Having just moved onto 7 1/2 acres in the Eastern Tennessee mountains, I was told that the outside shell of the cabin would take 3 weeks and then, of course, I would proceed through the winter to complete the inside. But it didn't happen. My budget didn't allow me to start over and therefore, I endured the winter of 2008-2009 in my canvas tent and then ultimately, a yard shed. With a bit of insulation and a propane space heater, it became "home" during a series of stalls and postponements.
Leaving my property was not an option to me as I had livestock to tend in a small valley of coyotes. But, I survived. And what I discovered is that I did not need a ton of possessions to do it.
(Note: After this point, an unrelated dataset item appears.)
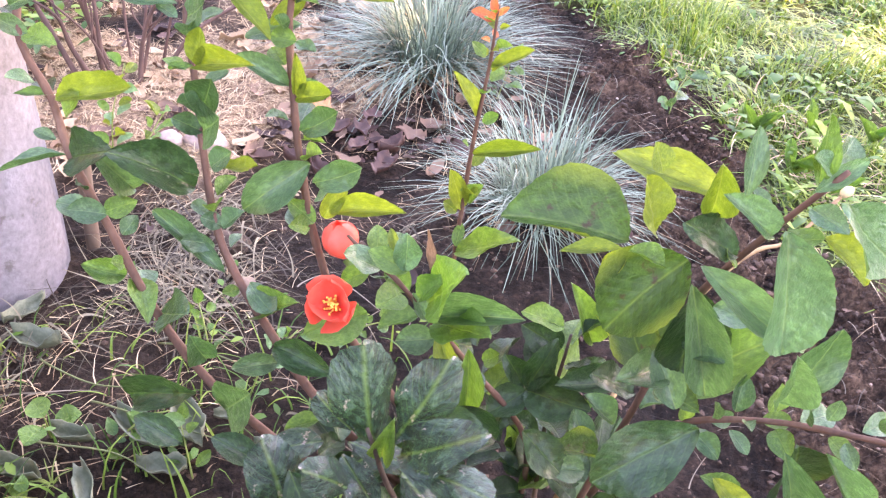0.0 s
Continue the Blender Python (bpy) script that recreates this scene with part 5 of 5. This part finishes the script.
pebble(0.258, 0.361, 0.014, 0.011, 0.009, M_STONE, "small pale pinkish stone on the soil", 1)
pebble(-0.060, 1.476, 0.036, 0.028, 0.026, M_STONE_TAN, "round tan stone at the lawn edge", 2)
pebble(0.055, 2.078, 0.032, 0.028, 0.024, M_MAROON, "dark round stone lying in the lawn", 3)
pebble(-0.905, 0.609, 0.035, 0.030, 0.022, M_STONE, "grey brown stone beside the concrete post", 4)
pebble(0.286, 0.068, 0.015, 0.014, 0.012, M_EARTH, "rounded brown clod of earth on the bed", 5, 0, 0.5)
pebble(0.276, 0.025, 0.017, 0.014, 0.011, M_EARTH, "broad brown clod of earth on the bed", 15, 0, 0.5)
pebble(-0.568, 0.730, 0.030, 0.020, 0.018, M_STONE_PALE, "pale angular stone lying in the straw", 6)
pebble(-0.611, 0.722, 0.016, 0.014, 0.012, M_STONE_PALE, "small white stone lying in the straw", 7)
pebble(-0.482, 0.543, 0.022, 0.017, 0.014, M_EARTH, "dark brown clod of earth between the stems", 9, 0.4, 0.5)
pebble(-0.366, 0.112, 0.022, 0.014, 0.009, M_PINK, "flat reddish brown stone under the shrub", 8, 0.3)
pebble(-0.444, 0.473, 0.015, 0.013, 0.012, M_STONE, "small grey stone lying between the stems", 10)


def fallen_leaf(x, y, length, width, turn, mat, label, lift=0.012, curl=0.35):
    verts, faces = [], []
    rows, cols = 11, 6
    for i in range(rows):
        u = i / (rows - 1)
        w = math.sin(math.pi * (0.08 + 0.86 * u)) ** 0.7 * (1.0 + 0.55 * noise.noise((u * 4 + x * 31, y * 17, 3.0)))
        for j in range(cols):
            c = 2 * j / (cols - 1) - 1
            verts.append((length * (u - 0.5), width * 0.5 * w * c, curl * length * (0.5 * (u - 0.5) ** 2 + 0.22 * abs(c) ** 2) + 0.16 * length * noise.noise((u * 4 + x * 9, c * 1.6, y * 7))))
    for i in range(rows - 1):
        for j in range(cols - 1):
            faces.append((i * cols + j, (i + 1) * cols + j, (i + 1) * cols + j + 1, i * cols + j + 1))
    ob = mesh_object("fallen_leaf", verts, faces, mat)
    tagged(ob, label, "fallen leaf")
    sol = ob.modifiers.new("thick", "SOLIDIFY")
    sol.thickness = 0.0006
    ob.matrix_basis = Matrix.Translation((x, y, gz(x, y) + lift)) @ Matrix.Rotation(turn, 4, "Z") @ Matrix.Rotation(0.15, 4, "X")
    return ob


fallen_leaf(0.566, 0.600, 0.055, 0.040, -0.45, M_TAN, "curled pinkish tan leaf lying on the lawn", 0.026, 0.8)
fallen_leaf(0.678, 0.405, 0.042, 0.036, 0.2, M_TAN, "flat orange-tan leaf lying on the lawn", 0.040)
fallen_leaf(0.735, 0.374, 0.030, 0.014, 0.1, M_TAN, "small pale leaf lying on the lawn", 0.040)
fallen_leaf(0.483, 0.122, 0.036, 0.014, -1.2, M_TAN, "narrow brown leaf at the lawn edge", 0.032)
fallen_leaf(0.508, 0.850, 0.050, 0.034, -0.3, M_MAROON, "dark maroon leaf lying on the lawn", 0.040, 0.7)
fallen_leaf(0.414, 0.918, 0.028, 0.020, -0.5, M_CHIP, "brownish curled leaf lying on the lawn", 0.024)
fallen_leaf(0.040, 0.785, 0.036, 0.028, 0.9, M_TAN, "small tan leaf on the soil by the fescue", 0.010, 0.6)
fallen_leaf(-0.120, -0.099, 0.038, 0.017, -0.1, M_DRYLEAF, "tan leaf lying on dark soil", 0.010, 0.9)
fallen_leaf(0.109, 0.176, 0.020, 0.013, 0.4, M_PINK, "small reddish chip of dead leaf on the soil", 0.008)
fallen_leaf(-0.242, 0.335, 0.040, 0.032, 0.6, M_TAN, "pinkish tan curled leaf on the soil under the shrub", 0.016, 0.9)
WILTED = "wilted grey-green leaf lying on the soil by the shrub"
wrng = random.Random(77)
for x_, y_, l_ in ((-0.468, 0.268, 0.060), (-0.435, 0.285, 0.055), (-0.405, 0.302, 0.030), (-0.521, 0.253, 0.035), (-0.637, 0.394, 0.045), (-0.600, 0.352, 0.045), (-0.364, 0.269, 0.032), (-0.444, 0.240, 0.040), (-0.49, 0.205, 0.045), (-0.55, 0.215, 0.040)):
    fallen_leaf(x_, y_, l_, l_ * wrng.uniform(0.28, 0.5), wrng.uniform(-1.2, 1.2), M_WILT, WILTED, 0.010, wrng.uniform(0.9, 1.9))
fallen_leaf(0.634, 1.085, 0.05, 0.02, 0.3, M_MAROON, "dull brown leaf lying on the lawn", 0.040)


fallen_leaf(0.585, 0.997, 0.034, 0.022, 0.9, M_MAROON, "dark shrivelled leaf sunk in the lawn", 0.030, 0.9)
fallen_leaf(0.733, 1.392, 0.042, 0.026, 0.4, M_MAROON, "dull brown leaf lying on the lawn", 0.034, 0.8)
fallen_leaf(0.682, 1.167, 0.048, 0.018, -0.5, M_WILT, "pale grey-green leaf lying on the lawn", 0.042, 0.7)
fallen_leaf(-0.448, 0.837, 0.046, 0.036, 1.2, M_TAN, "pinkish tan curled leaf on the straw", 0.016, 0.7)
RED_LEAF = "reddish brown dead leaf among weeds behind the post"
for x_, y_, l_, t_ in ((-0.833, 0.407, 0.050, 0.3), (-1.075, 0.801, 0.055, 1.1), (-1.090, 0.762, 0.045, 2.0), (-1.13, 0.84, 0.05, 0.2)):
    fallen_leaf(x_, y_, l_, l_ * 0.6, t_, M_RUST, RED_LEAF, 0.030, 0.9)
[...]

I got through the winter with:
- 1 1/2 quart pot with lid
- 1 very sharp knife
- 1 fork
- 1 spoon
- A stainless steel cup
- A bar of soap (replaced when need be)
- Roll of toilet paper (ongoing replacement)
- 2 1/2 gallon bucket
- Sheep hides/wool blankets (my father's army blankets)
- Can opener
- A hammer
- A Ruger .357 mag.
I had some clothes in a suitcase, a few toiletries that I could fit in a small basket, and food that I could store in a box. A cooler sat outside as a refrigerator - particularly in the snow times. There was little else.
In the mornings I fed the animals, stoked or built my fire (if it had gone out), and began the chores of gathering fire wood and carrying water from the creek down below.
I learned a lot that winter - not so much of what I needed, but the mindset that one needs for solitary survival. It's not necessarily what Society says you need; it's what our ancestors required. I can guarantee that they weren't nearly as nice as we believe they were, but a tough breed that made do with very little and invested in their mental and emotional strength.